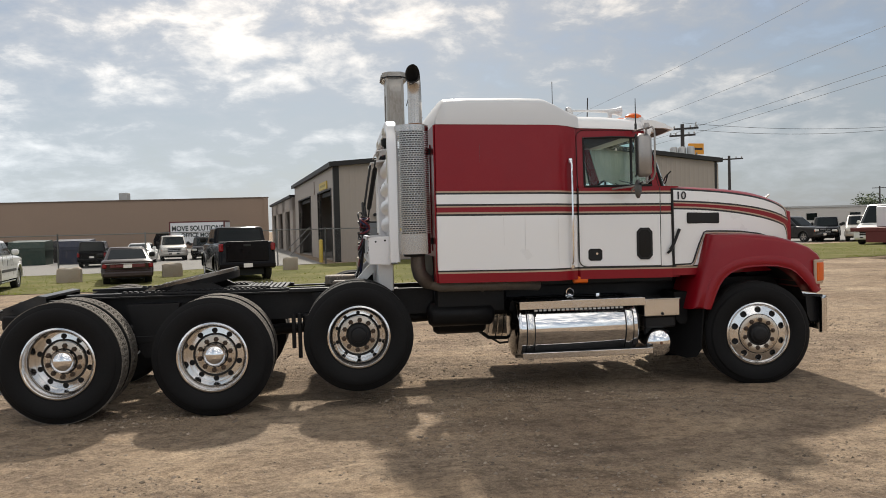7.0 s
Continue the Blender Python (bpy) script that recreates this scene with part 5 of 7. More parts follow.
# mirrors, lamps, horns and aerials
for sign in (-1, 1):
    mr = thing("mirror")
    mr.parent = truck
    tagged(mr, "tall stainless west-coast mirror on tube arms")
    my = sign * 1.345
    case = Shape().box(3.990, 4.150, my - 0.068, my + 0.068, 2.115, 2.53, 0.038)
    case.warp(lambda x, y, z: (x - sign * 0.28 * (y - my) * (1 if sign > 0 else 1) * 1.0, y, z))
    part("mirror_case", case, MIRROR_GREY, mr, "brushed mirror case", 50)
    gl = Shape().box(3.983, 3.9895, my - 0.057, my + 0.057, 2.135, 2.51)
    gl.warp(lambda x, y, z: (x - sign * 0.28 * (y - my), y, z))
    part("mirror_pane", gl, MIRROR, mr)
    part("red_edge", Shape().box(3.985, 3.995, my - 0.069, my + 0.069, 2.12, 2.525, 0.002).warp(lambda x, y, z: (x - sign * 0.28 * (y - my) + 0.004, y, z)), PLASTIC, mr)
    arm = Shape().tube([(4.12, sign * 0.90, 2.60), (4.10, sign * 1.20, 2.59), (4.09, sign * 1.37, 2.585), (4.10, sign * 1.50, 2.58), (4.11, sign * 1.53, 2.54), (4.11, sign * 1.53, 2.14), (4.10, sign * 1.50, 2.09), (4.09, sign * 1.37, 2.06)], 0.009, 8)
    arm.tube([(4.08, sign * 0.95, 2.00), (4.05, sign * 1.2, 2.04), (4.06, sign * 1.37, 2.07)], 0.011, 8).tube([(3.86, sign * 0.97, 2.02), (4.05, sign * 1.2, 2.04)], 0.010, 8)
    arm.tube([(4.09, sign * 1.375, 2.53), (4.09, sign * 1.375, 2.585)], 0.012, 8).tube([(4.09, sign * 1.375, 2.115), (4.09, sign * 1.375, 2.06)], 0.012, 8)
    arm.lathe([(0.03, 2.575), (0.032, 2.60), (0.02, 2.63), (0.0, 2.632)], (4.09, sign * 1.385, 0), "z", 12)
    part("mirror_arm", arm, MIRROR_GREY, mr)
    rm = Shape().lathe([(0.0, 0.03), (0.05, 0.025), (0.088, 0.008), (0.092, 0.0), (0.086, -0.006)], (4.035, sign * 1.27, 2.005), "x", 28)
    cm_ = Vector((4.035, sign * 1.27, 0))

    def aimed(x, y, z):
        p = Matrix.Rotation(-sign * radians(-38), 3, "Z") @ Vector((x - cm_.x, y - cm_.y, 0))
        return cm_.x + p.x, cm_.y + p.y, z
    part("convex_mirror_case", rm.warp(aimed), GREY_DARK, mr, "", 60)
    part("convex_mirror", Shape().lathe([(0.086, -0.005), (0.05, -0.016), (0.0, -0.02)], (4.035, sign * 1.27, 2.005), "x", 28).warp(aimed), MIRROR, mr, "", 60)
    stay = Shape().box(3.90, 4.35, min(sign * 0.86, sign * 0.91), max(sign * 0.86, sign * 0.91), 2.598, 2.612, 0.004)
    part("mirror_stay", stay, DULL_ALU, mr)
    part("aerial", Shape().tube([(4.09, sign * 1.10, 2.60), (4.09, sign * 1.10, 2.91)], 0.006, 6, radii=[0.008, 0.003]).lathe([(0.012, 2.60), (0.012, 2.66), (0.0, 2.66)], (4.09, sign * 1.10, 0), "z", 10), HOSE, mr)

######

**What the exercise asks**
Repeat the lines above exactly, and keep every picture out.

**Written solution**
7.0 s
Continue the Blender Python (bpy) script that recreates this scene with part 5 of 7. More parts follow.
# mirrors, lamps, horns and aerials
for sign in (-1, 1):
    mr = thing("mirror")
    mr.parent = truck
    tagged(mr, "tall stainless west-coast mirror on tube arms")
    my = sign * 1.345
    case = Shape().box(3.990, 4.150, my - 0.068, my + 0.068, 2.115, 2.53, 0.038)
    case.warp(lambda x, y, z: (x - sign * 0.28 * (y - my) * (1 if sign > 0 else 1) * 1.0, y, z))
    part("mirror_case", case, MIRROR_GREY, mr, "brushed mirror case", 50)
    gl = Shape().box(3.983, 3.9895, my - 0.057, my + 0.057, 2.135, 2.51)
    gl.warp(lambda x, y, z: (x - sign * 0.28 * (y - my), y, z))
    part("mirror_pane", gl, MIRROR, mr)
    part("red_edge", Shape().box(3.985, 3.995, my - 0.069, my + 0.069, 2.12, 2.525, 0.002).warp(lambda x, y, z: (x - sign * 0.28 * (y - my) + 0.004, y, z)), PLASTIC, mr)
    arm = Shape().tube([(4.12, sign * 0.90, 2.60), (4.10, sign * 1.20, 2.59), (4.09, sign * 1.37, 2.585), (4.10, sign * 1.50, 2.58), (4.11, sign * 1.53, 2.54), (4.11, sign * 1.53, 2.14), (4.10, sign * 1.50, 2.09), (4.09, sign * 1.37, 2.06)], 0.009, 8)
    arm.tube([(4.08, sign * 0.95, 2.00), (4.05, sign * 1.2, 2.04), (4.06, sign * 1.37, 2.07)], 0.011, 8).tube([(3.86, sign * 0.97, 2.02), (4.05, sign * 1.2, 2.04)], 0.010, 8)
    arm.tube([(4.09, sign * 1.375, 2.53), (4.09, sign * 1.375, 2.585)], 0.012, 8).tube([(4.09, sign * 1.375, 2.115), (4.09, sign * 1.375, 2.06)], 0.012, 8)
    arm.lathe([(0.03, 2.575), (0.032, 2.60), (0.02, 2.63), (0.0, 2.632)], (4.09, sign * 1.385, 0), "z", 12)
    part("mirror_arm", arm, MIRROR_GREY, mr)
    rm = Shape().lathe([(0.0, 0.03), (0.05, 0.025), (0.088, 0.008), (0.092, 0.0), (0.086, -0.006)], (4.035, sign * 1.27, 2.005), "x", 28)
    cm_ = Vector((4.035, sign * 1.27, 0))

    def aimed(x, y, z):
        p = Matrix.Rotation(-sign * radians(-38), 3, "Z") @ Vector((x - cm_.x, y - cm_.y, 0))
        return cm_.x + p.x, cm_.y + p.y, z
    part("convex_mirror_case", rm.warp(aimed), GREY_DARK, mr, "", 60)
    part("convex_mirror", Shape().lathe([(0.086, -0.005), (0.05, -0.016), (0.0, -0.02)], (4.035, sign * 1.27, 2.005), "x", 28).warp(aimed), MIRROR, mr, "", 60)
    stay = Shape().box(3.90, 4.35, min(sign * 0.86, sign * 0.91), max(sign * 0.86, sign * 0.91), 2.598, 2.612, 0.004)
    part("mirror_stay", stay, DULL_ALU, mr)
    part("aerial", Shape().tube([(4.09, sign * 1.10, 2.60), (4.09, sign * 1.10, 2.91)], 0.006, 6, radii=[0.008, 0.003]).lathe([(0.012, 2.60), (0.012, 2.66), (0.0, 2.66)], (4.09, sign * 1.10, 0), "z", 10), HOSE, mr)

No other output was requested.